- [SUPPLIED DATA]
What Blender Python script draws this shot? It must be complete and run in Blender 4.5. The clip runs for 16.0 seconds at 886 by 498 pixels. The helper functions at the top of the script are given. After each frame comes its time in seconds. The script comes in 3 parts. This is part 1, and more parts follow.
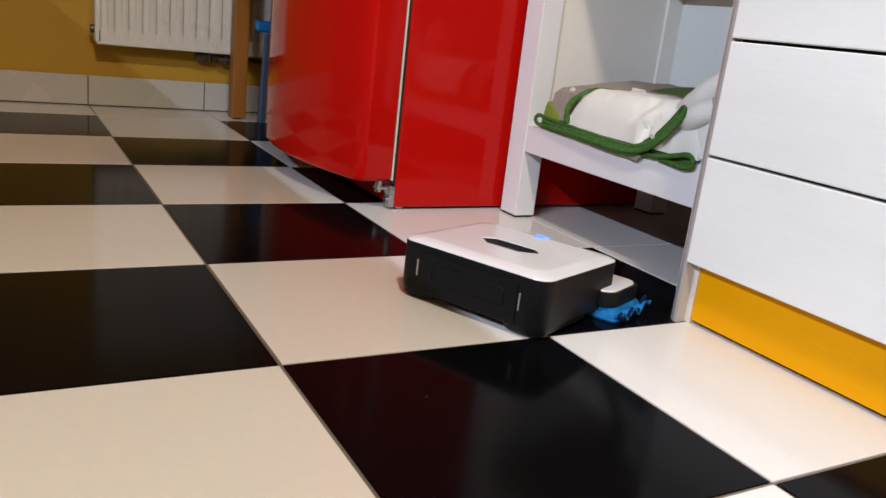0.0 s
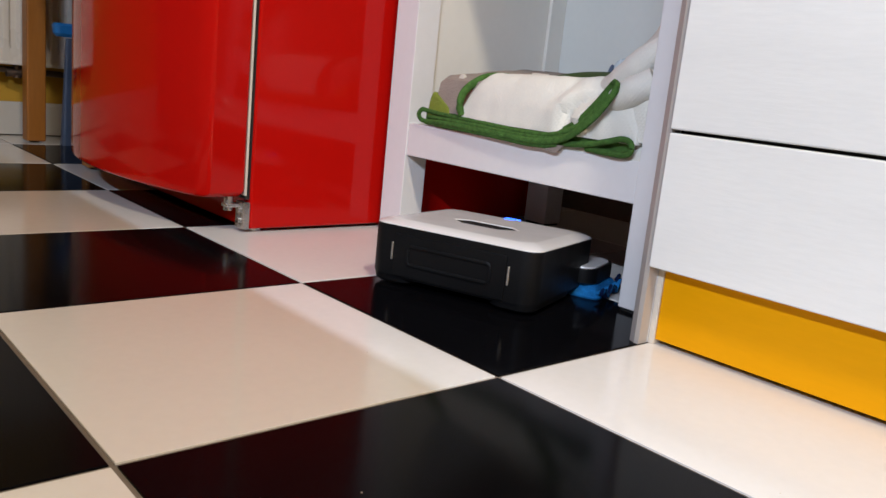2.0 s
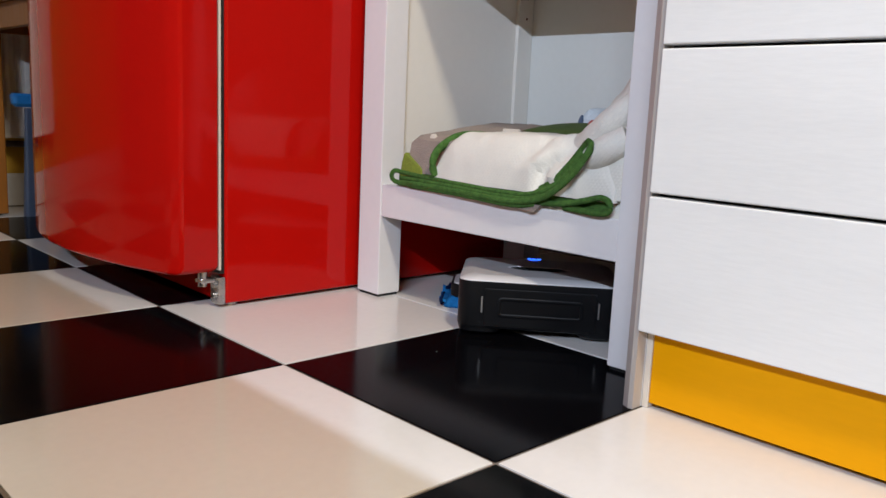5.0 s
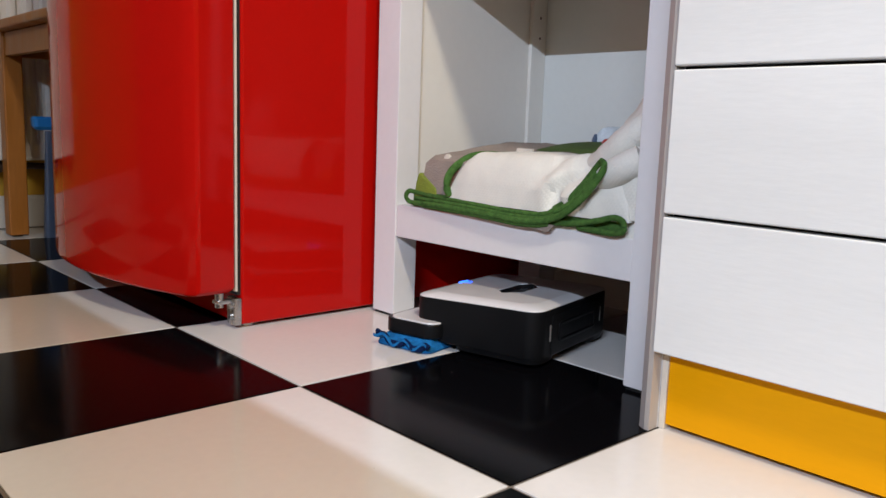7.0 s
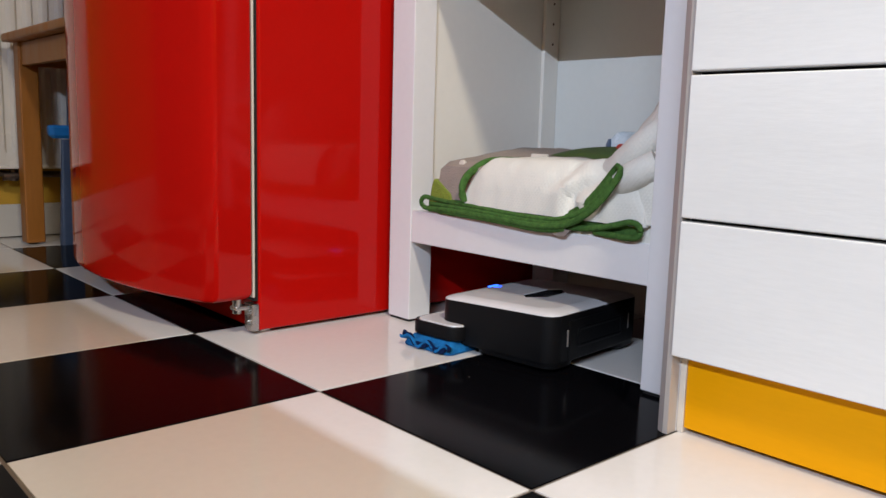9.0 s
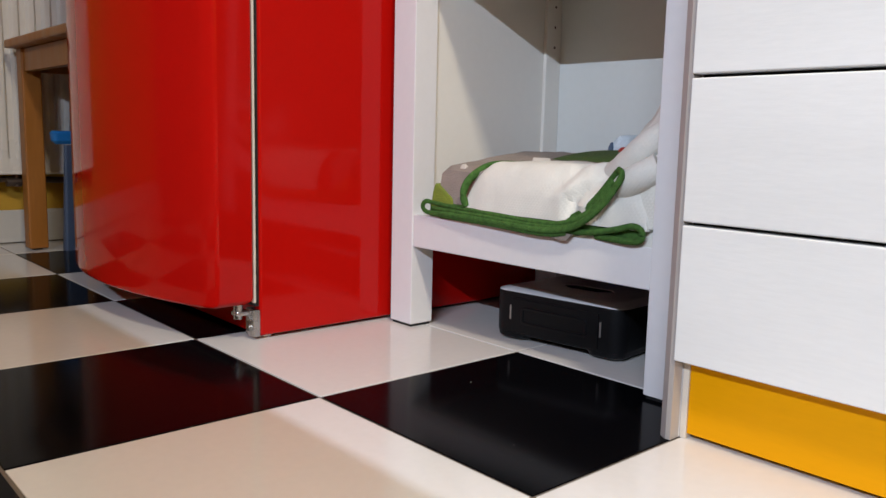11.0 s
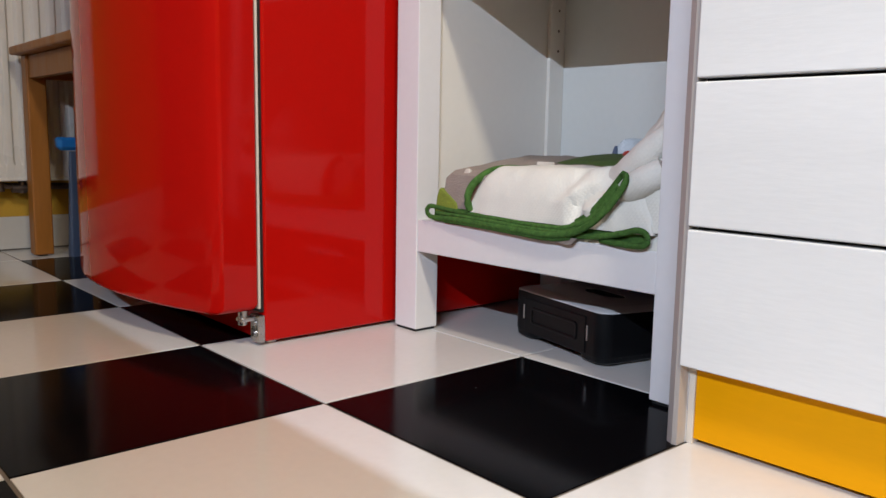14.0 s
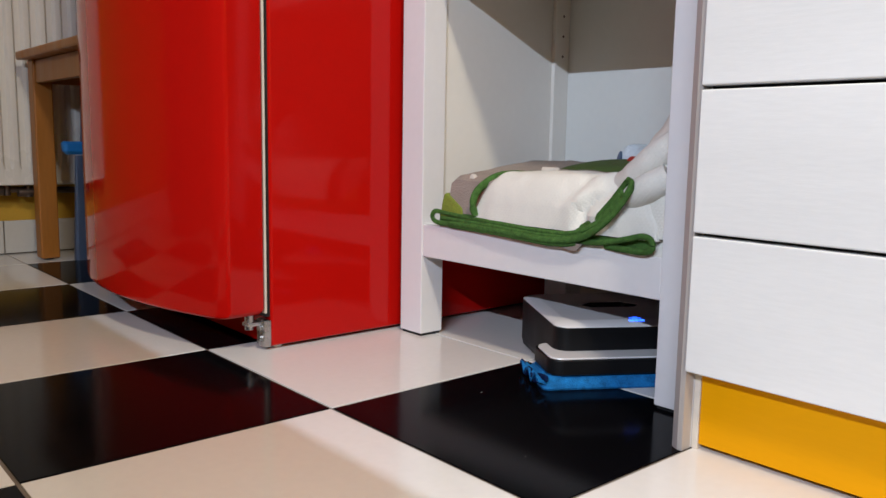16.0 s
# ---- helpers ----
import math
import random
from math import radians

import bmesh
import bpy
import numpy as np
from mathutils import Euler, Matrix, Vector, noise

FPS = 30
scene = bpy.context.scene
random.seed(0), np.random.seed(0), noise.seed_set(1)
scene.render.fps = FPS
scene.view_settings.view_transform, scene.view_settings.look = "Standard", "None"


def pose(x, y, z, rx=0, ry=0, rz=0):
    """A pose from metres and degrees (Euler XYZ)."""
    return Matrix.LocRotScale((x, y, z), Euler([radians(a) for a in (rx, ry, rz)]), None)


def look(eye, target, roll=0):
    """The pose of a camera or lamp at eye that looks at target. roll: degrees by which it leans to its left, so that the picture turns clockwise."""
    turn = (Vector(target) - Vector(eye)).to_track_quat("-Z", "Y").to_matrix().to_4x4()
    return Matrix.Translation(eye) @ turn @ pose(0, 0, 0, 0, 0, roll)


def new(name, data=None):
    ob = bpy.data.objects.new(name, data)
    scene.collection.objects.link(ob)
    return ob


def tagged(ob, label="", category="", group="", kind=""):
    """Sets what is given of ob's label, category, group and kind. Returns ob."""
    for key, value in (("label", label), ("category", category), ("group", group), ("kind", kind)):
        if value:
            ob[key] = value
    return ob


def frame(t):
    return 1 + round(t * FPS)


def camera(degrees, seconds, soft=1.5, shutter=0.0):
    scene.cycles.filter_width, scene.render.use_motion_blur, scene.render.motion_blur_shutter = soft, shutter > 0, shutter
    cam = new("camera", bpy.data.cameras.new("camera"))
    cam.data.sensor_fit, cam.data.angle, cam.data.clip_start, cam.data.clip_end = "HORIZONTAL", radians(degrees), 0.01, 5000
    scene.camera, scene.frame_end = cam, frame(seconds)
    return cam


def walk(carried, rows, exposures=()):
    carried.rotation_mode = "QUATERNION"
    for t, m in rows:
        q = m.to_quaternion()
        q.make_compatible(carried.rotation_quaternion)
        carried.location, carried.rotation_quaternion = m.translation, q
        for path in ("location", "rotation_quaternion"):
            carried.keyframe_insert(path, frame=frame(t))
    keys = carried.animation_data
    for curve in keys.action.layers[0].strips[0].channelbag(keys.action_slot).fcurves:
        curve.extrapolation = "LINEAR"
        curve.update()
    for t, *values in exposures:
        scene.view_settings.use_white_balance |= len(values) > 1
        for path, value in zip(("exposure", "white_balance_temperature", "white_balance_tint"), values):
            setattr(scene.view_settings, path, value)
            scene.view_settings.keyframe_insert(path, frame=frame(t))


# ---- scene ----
cam = camera(57.8, 16.0)
PATH = [
    (0, (-0.243, -0.717, 0.348), (0.722, 0.949, -0.192), 6.6),
    (0.5, (-0.228, -0.594, 0.329), (0.809, 1.049, -0.143), 5.6),
    (1, (-0.208, -0.52, 0.294), (0.885, 1.094, -0.155), 6.1),
    (1.5, (-0.183, -0.474, 0.266), (1.025, 1.066, -0.146), 6.2),
    (2, (-0.162, -0.46, 0.249), (1.148, 0.995, -0.157), 5.9),
    (2.5, (-0.142, -0.451, 0.271), (1.231, 0.959, -0.085), 5.1),
    (3, (-0.154, -0.436, 0.278), (1.238, 0.96, -0.062), 4.9),
    (3.5, (-0.152, -0.433, 0.276), (1.236, 0.967, -0.062), 4.1),
    (4, (-0.158, -0.43, 0.282), (1.225, 0.973, -0.061), 3.4),
    (6.5, (-0.154, -0.436, 0.303), (1.192, 1.011, -0.006), 1.9),
    (7, (-0.156, -0.435, 0.303), (1.183, 1.02, 0.002), 2.0),
    (7.5, (-0.153, -0.436, 0.303), (1.181, 1.024, 0.008), 2.0),
    (8, (-0.153, -0.429, 0.3), (1.182, 1.032, 0.014), 1.9),
    (8.5, (-0.16, -0.434, 0.301), (1.165, 1.037, 0.016), 1.7),
    (9, (-0.168, -0.433, 0.304), (1.156, 1.038, 0.015), 1.6),
    (11.5, (-0.16, -0.432, 0.305), (1.155, 1.05, 0.028), 1.3),
    (12, (-0.161, -0.43, 0.306), (1.156, 1.05, 0.03), 1.2),
    (12.5, (-0.157, -0.434, 0.304), (1.156, 1.05, 0.029), 1.4),
    (13, (-0.16, -0.432, 0.305), (1.153, 1.051, 0.032), 1.2),
    (13.5, (-0.162, -0.431, 0.305), (1.15, 1.055, 0.034), 1.0),
    (14, (-0.159, -0.431, 0.307), (1.148, 1.058, 0.034), 1.0),
    (14.5, (-0.161, -0.431, 0.308), (1.148, 1.056, 0.034), 1.2),
    (15, (-0.158, -0.434, 0.306), (1.148, 1.056, 0.036), 1.6),
    (15.5, (-0.161, -0.433, 0.31), (1.141, 1.061, 0.042), 1.1),
    (16, (-0.165, -0.432, 0.312), (1.137, 1.062, 0.044), 1.0),
]
walk(cam, [(t, look(eye, target, roll)) for t, eye, target, roll in PATH])


# ---- world and lamps ----
world = bpy.data.worlds.new("world")
scene.world = world
world.use_nodes = True
world.node_tree.nodes["Background"].inputs[0].default_value = (0.9, 0.75, 0.6, 1)
world.node_tree.nodes["Background"].inputs[1].default_value = 0.005
scene.view_settings.exposure = 0.0


def lamp(name, where, target, sx, sy, power, colour):
    data = bpy.data.lights.new(name, "AREA")
    data.shape, data.size, data.size_y = "RECTANGLE", sx, sy
    data.energy, data.color = power, colour
    ob = new(name, data)
    ob.matrix_world = look(where, target)
    return tagged(ob, kind="structure")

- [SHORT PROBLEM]
Every line of the material is to be quoted exactly, with no pictures carried over.

- [COMPLETE OUTPUT]
What Blender Python script draws this shot? It must be complete and run in Blender 4.5. The clip runs for 16.0 seconds at 886 by 498 pixels. The helper functions at the top of the script are given. After each frame comes its time in seconds. The script comes in 3 parts. This is part 1, and more parts follow.
0.0 s
2.0 s
5.0 s
7.0 s
9.0 s
11.0 s
14.0 s
16.0 s
# ---- helpers ----
import math
import random
from math import radians

import bmesh
import bpy
import numpy as np
from mathutils import Euler, Matrix, Vector, noise

FPS = 30
scene = bpy.context.scene
random.seed(0), np.random.seed(0), noise.seed_set(1)
scene.render.fps = FPS
scene.view_settings.view_transform, scene.view_settings.look = "Standard", "None"


def pose(x, y, z, rx=0, ry=0, rz=0):
    """A pose from metres and degrees (Euler XYZ)."""
    return Matrix.LocRotScale((x, y, z), Euler([radians(a) for a in (rx, ry, rz)]), None)


def look(eye, target, roll=0):
    """The pose of a camera or lamp at eye that looks at target. roll: degrees by which it leans to its left, so that the picture turns clockwise."""
    turn = (Vector(target) - Vector(eye)).to_track_quat("-Z", "Y").to_matrix().to_4x4()
    return Matrix.Translation(eye) @ turn @ pose(0, 0, 0, 0, 0, roll)


def new(name, data=None):
    ob = bpy.data.objects.new(name, data)
    scene.collection.objects.link(ob)
    return ob


def tagged(ob, label="", category="", group="", kind=""):
    """Sets what is given of ob's label, category, group and kind. Returns ob."""
    for key, value in (("label", label), ("category", category), ("group", group), ("kind", kind)):
        if value:
            ob[key] = value
    return ob


def frame(t):
    return 1 + round(t * FPS)


def camera(degrees, seconds, soft=1.5, shutter=0.0):
    scene.cycles.filter_width, scene.render.use_motion_blur, scene.render.motion_blur_shutter = soft, shutter > 0, shutter
    cam = new("camera", bpy.data.cameras.new("camera"))
    cam.data.sensor_fit, cam.data.angle, cam.data.clip_start, cam.data.clip_end = "HORIZONTAL", radians(degrees), 0.01, 5000
    scene.camera, scene.frame_end = cam, frame(seconds)
    return cam


def walk(carried, rows, exposures=()):
    carried.rotation_mode = "QUATERNION"
    for t, m in rows:
        q = m.to_quaternion()
        q.make_compatible(carried.rotation_quaternion)
        carried.location, carried.rotation_quaternion = m.translation, q
        for path in ("location", "rotation_quaternion"):
            carried.keyframe_insert(path, frame=frame(t))
    keys = carried.animation_data
    for curve in keys.action.layers[0].strips[0].channelbag(keys.action_slot).fcurves:
        curve.extrapolation = "LINEAR"
        curve.update()
    for t, *values in exposures:
        scene.view_settings.use_white_balance |= len(values) > 1
        for path, value in zip(("exposure", "white_balance_temperature", "white_balance_tint"), values):
            setattr(scene.view_settings, path, value)
            scene.view_settings.keyframe_insert(path, frame=frame(t))


# ---- scene ----
cam = camera(57.8, 16.0)
PATH = [
    (0, (-0.243, -0.717, 0.348), (0.722, 0.949, -0.192), 6.6),
    (0.5, (-0.228, -0.594, 0.329), (0.809, 1.049, -0.143), 5.6),
    (1, (-0.208, -0.52, 0.294), (0.885, 1.094, -0.155), 6.1),
    (1.5, (-0.183, -0.474, 0.266), (1.025, 1.066, -0.146), 6.2),
    (2, (-0.162, -0.46, 0.249), (1.148, 0.995, -0.157), 5.9),
    (2.5, (-0.142, -0.451, 0.271), (1.231, 0.959, -0.085), 5.1),
    (3, (-0.154, -0.436, 0.278), (1.238, 0.96, -0.062), 4.9),
    (3.5, (-0.152, -0.433, 0.276), (1.236, 0.967, -0.062), 4.1),
    (4, (-0.158, -0.43, 0.282), (1.225, 0.973, -0.061), 3.4),
    (6.5, (-0.154, -0.436, 0.303), (1.192, 1.011, -0.006), 1.9),
    (7, (-0.156, -0.435, 0.303), (1.183, 1.02, 0.002), 2.0),
    (7.5, (-0.153, -0.436, 0.303), (1.181, 1.024, 0.008), 2.0),
    (8, (-0.153, -0.429, 0.3), (1.182, 1.032, 0.014), 1.9),
    (8.5, (-0.16, -0.434, 0.301), (1.165, 1.037, 0.016), 1.7),
    (9, (-0.168, -0.433, 0.304), (1.156, 1.038, 0.015), 1.6),
    (11.5, (-0.16, -0.432, 0.305), (1.155, 1.05, 0.028), 1.3),
    (12, (-0.161, -0.43, 0.306), (1.156, 1.05, 0.03), 1.2),
    (12.5, (-0.157, -0.434, 0.304), (1.156, 1.05, 0.029), 1.4),
    (13, (-0.16, -0.432, 0.305), (1.153, 1.051, 0.032), 1.2),
    (13.5, (-0.162, -0.431, 0.305), (1.15, 1.055, 0.034), 1.0),
    (14, (-0.159, -0.431, 0.307), (1.148, 1.058, 0.034), 1.0),
    (14.5, (-0.161, -0.431, 0.308), (1.148, 1.056, 0.034), 1.2),
    (15, (-0.158, -0.434, 0.306), (1.148, 1.056, 0.036), 1.6),
    (15.5, (-0.161, -0.433, 0.31), (1.141, 1.061, 0.042), 1.1),
    (16, (-0.165, -0.432, 0.312), (1.137, 1.062, 0.044), 1.0),
]
walk(cam, [(t, look(eye, target, roll)) for t, eye, target, roll in PATH])


# ---- world and lamps ----
world = bpy.data.worlds.new("world")
scene.world = world
world.use_nodes = True
world.node_tree.nodes["Background"].inputs[0].default_value = (0.9, 0.75, 0.6, 1)
world.node_tree.nodes["Background"].inputs[1].default_value = 0.005
scene.view_settings.exposure = 0.0


def lamp(name, where, target, sx, sy, power, colour):
    data = bpy.data.lights.new(name, "AREA")
    data.shape, data.size, data.size_y = "RECTANGLE", sx, sy
    data.energy, data.color = power, colour
    ob = new(name, data)
    ob.matrix_world = look(where, target)
    return tagged(ob, kind="structure")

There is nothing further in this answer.